RF Micro Devices, Inc., a provider of proprietary radio frequency integrated circuits for wireless communications applications, announced a patent award for its method of integrated power control—based on collector voltage control.
Telvent, Abengoa's information technology subsidiary, has a contract to supply Petrobras Transporte (Transpetro) with backup liquids and gas management control systems to address security and safety concerns. Telvent will provide engineering and commissioning of the two off-site control centers that will serve as backup to the National Masters in Rio de Janeiro. ?
Arco Data Protection Solutions (DPS), a Hollywood, Fla.–based manufacturer of data protection computer hardware products, appointed Lawrence F. Steffann as its new president and chief executive officer.
Bosch Rexroth AG named Reiner Leipold-Büttner executive vice president for engineering and manufacturing in Lohr, Germany.
Coventor Inc. out of Cary, N.C., appointed chief executive officer and founder, Mike Jamiolkowski, to the governing council of the MEMS Industry Group, an industry association serving the commercial microelectromechanical systems (MEMS) technology marketplace.
FKI Logistex Automation Division hired George Parr as national accounts manager, east coast, for its Custom Engineered Systems (CES) group.
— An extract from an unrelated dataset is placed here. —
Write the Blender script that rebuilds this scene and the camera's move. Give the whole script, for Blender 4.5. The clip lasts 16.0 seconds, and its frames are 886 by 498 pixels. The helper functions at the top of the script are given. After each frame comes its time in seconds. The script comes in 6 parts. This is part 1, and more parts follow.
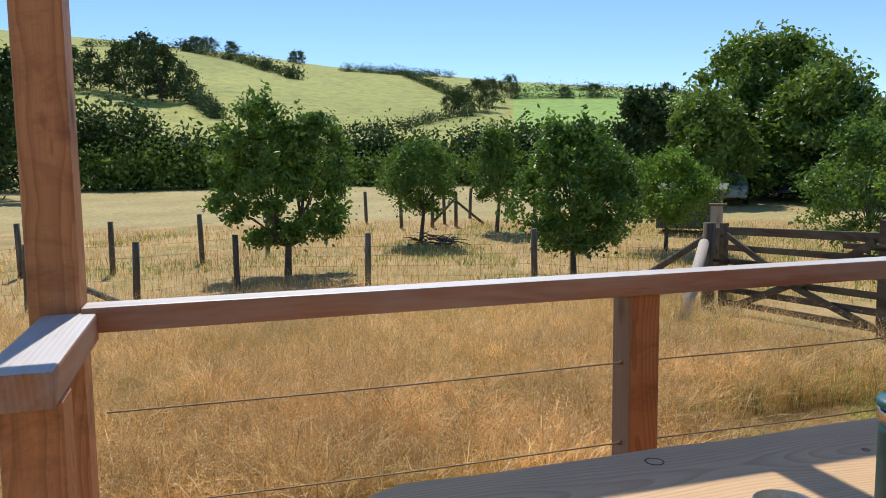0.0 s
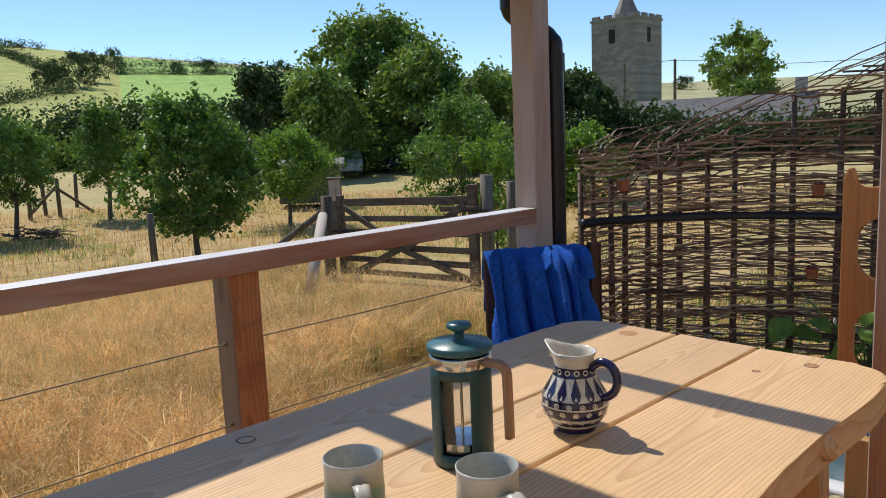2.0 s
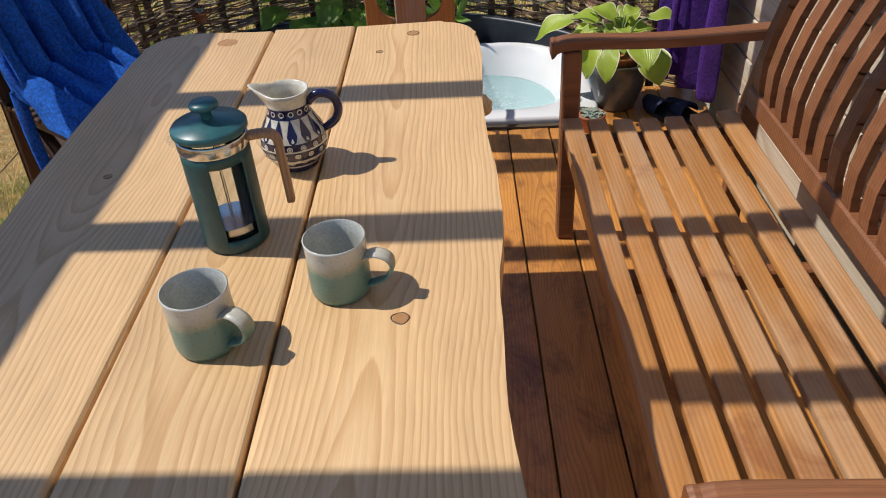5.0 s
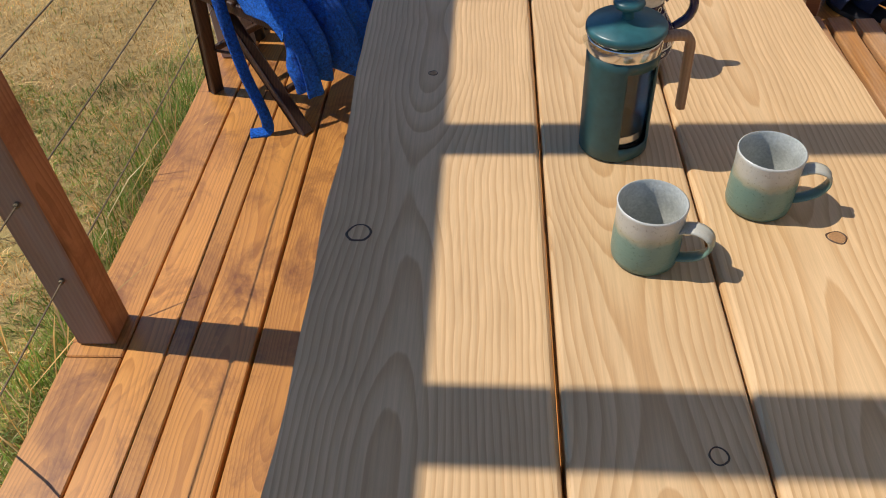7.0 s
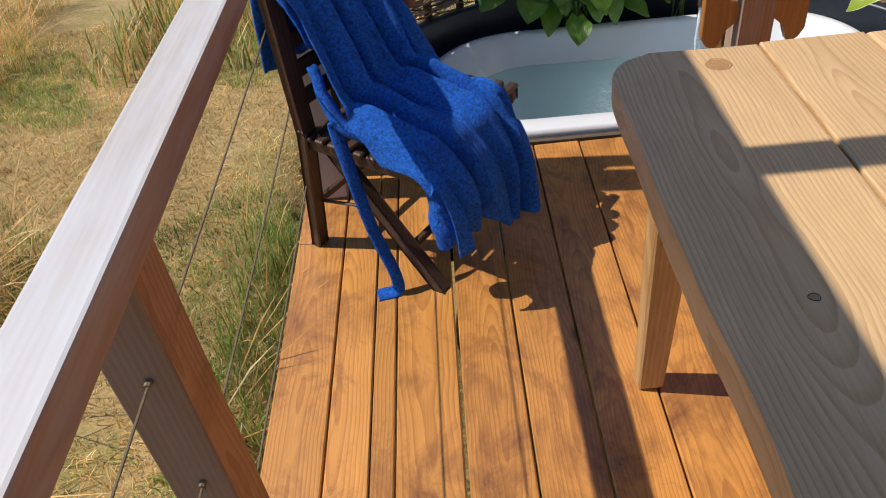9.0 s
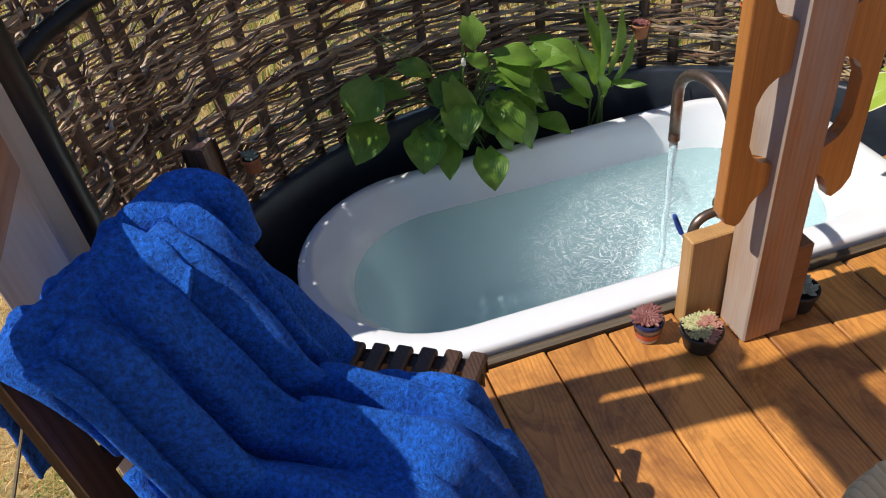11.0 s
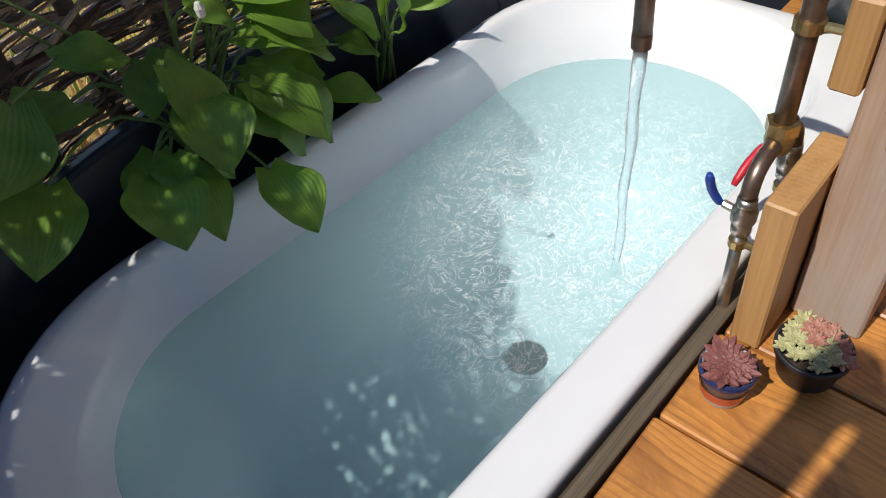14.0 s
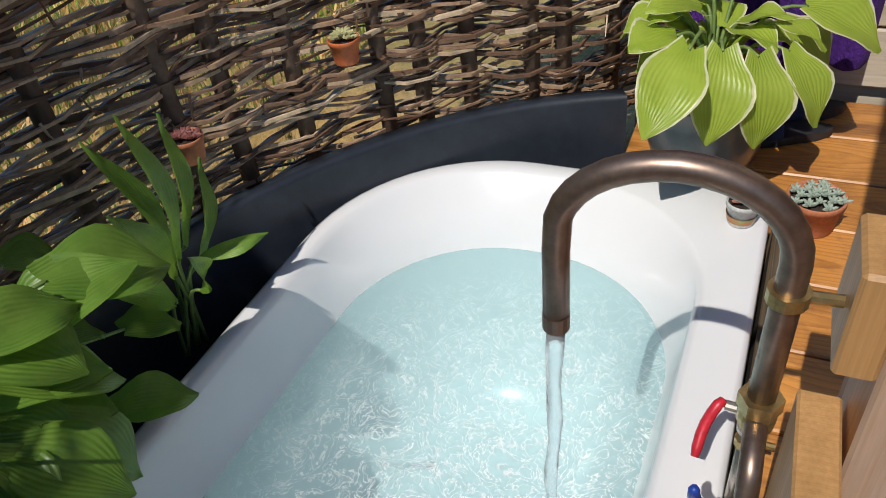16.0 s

Kai Moellendorf is the new director of manufacturing at TRUMPF Inc., a Connecticut-based fabricator of machinery and industrial lasers with research and development investments of more than $63 million last year and more than 500 North American employees. Stephan Bundschu is the new director of engineering at TRUMPF Inc.
Microfabrica has elected Silicon Valley veteran Dr. David Lam as chairman of the board.
Millennial Net, Inc., a hardware and software developer for self-organizing wireless sensor networks, appointed Mark Pacelle vice president of marketing.